What is asked: Omit every picture and return the rest of the data unaltered.
## BEGIN
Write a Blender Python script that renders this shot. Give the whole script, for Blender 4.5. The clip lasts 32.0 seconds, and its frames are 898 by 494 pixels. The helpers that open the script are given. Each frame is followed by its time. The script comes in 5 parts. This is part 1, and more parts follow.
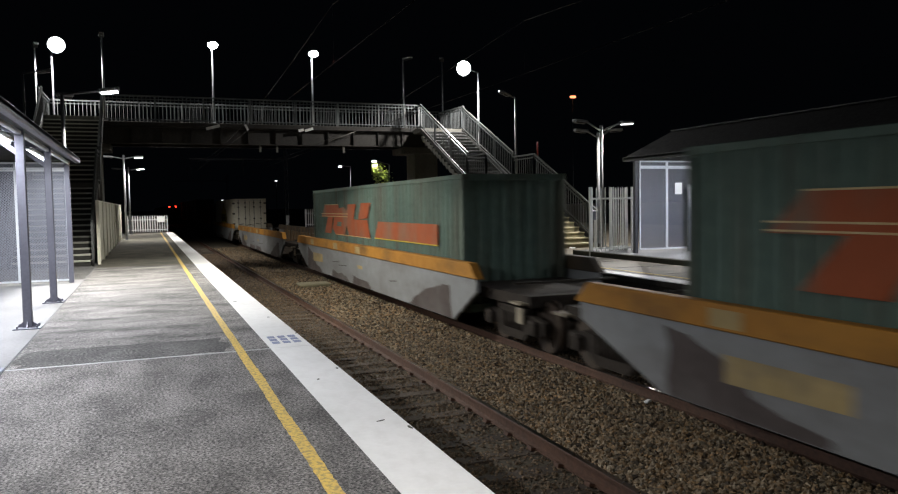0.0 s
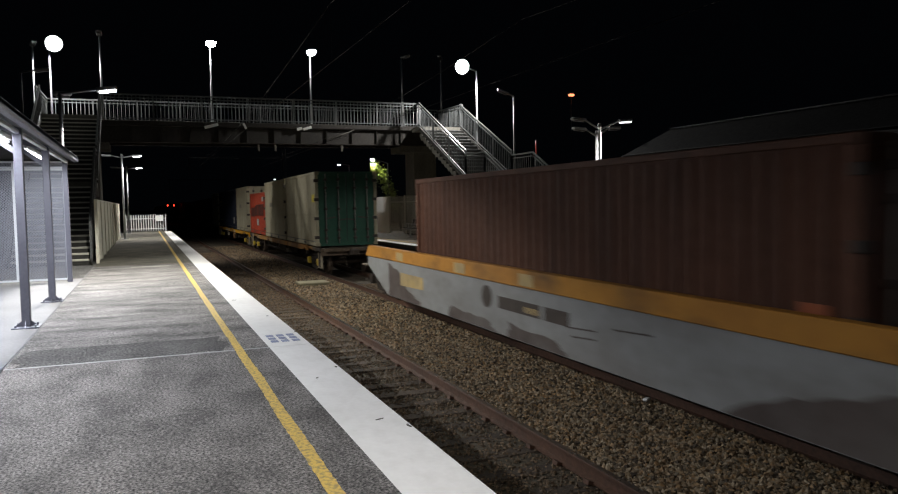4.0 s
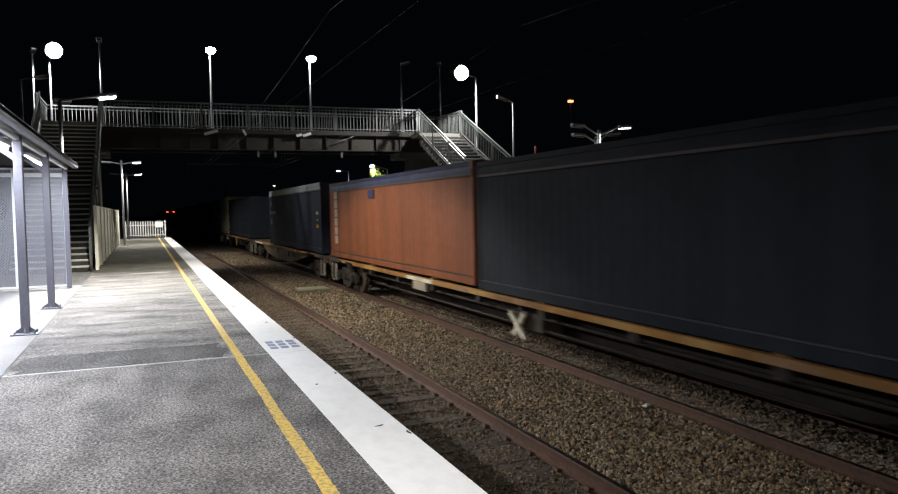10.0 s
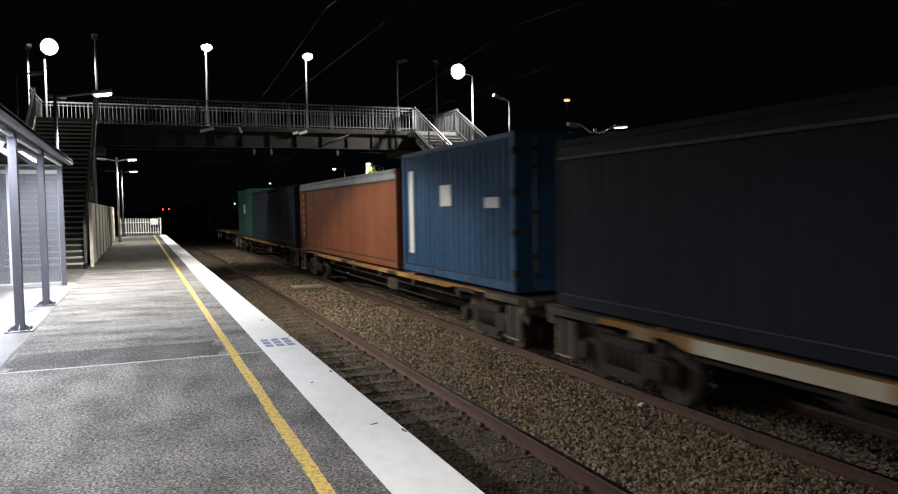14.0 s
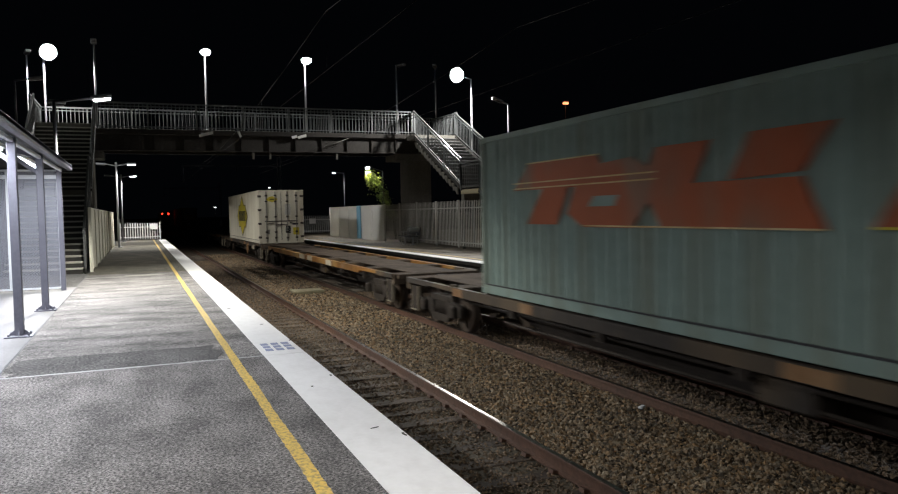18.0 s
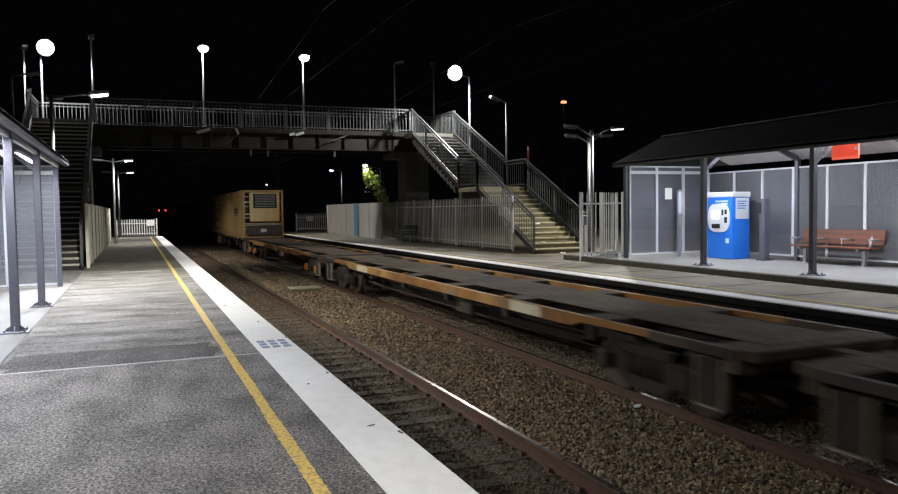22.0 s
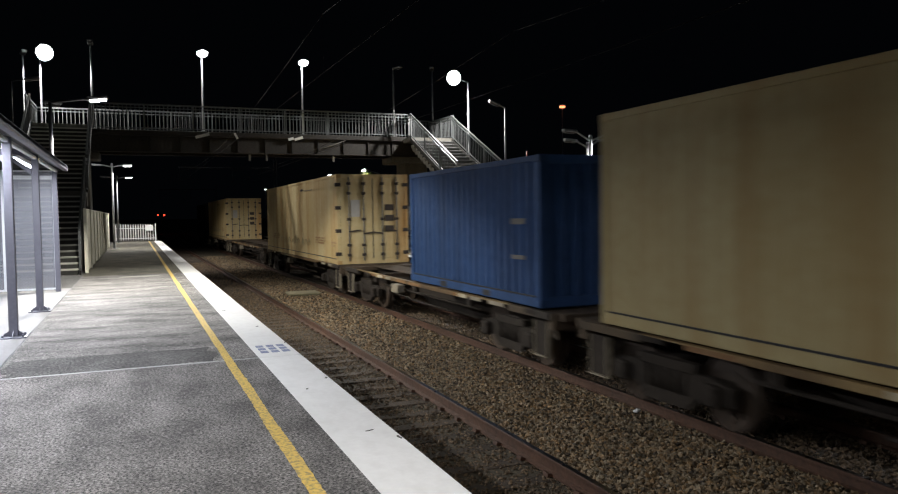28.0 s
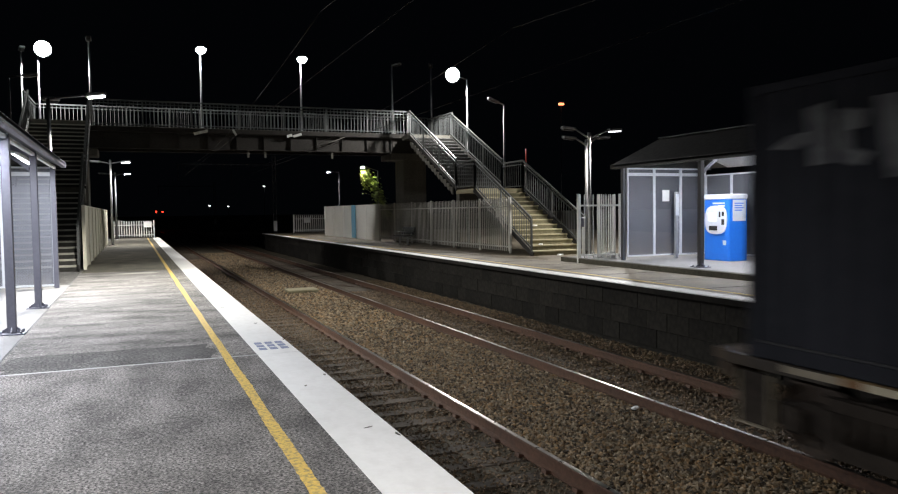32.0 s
## END
Solution to this task:
Write a Blender Python script that renders this shot. Give the whole script, for Blender 4.5. The clip lasts 32.0 seconds, and its frames are 898 by 494 pixels. The helpers that open the script are given. Each frame is followed by its time. The script comes in 5 parts. This is part 1, and more parts follow.
0.0 s
4.0 s
10.0 s
14.0 s
18.0 s
22.0 s
28.0 s
32.0 s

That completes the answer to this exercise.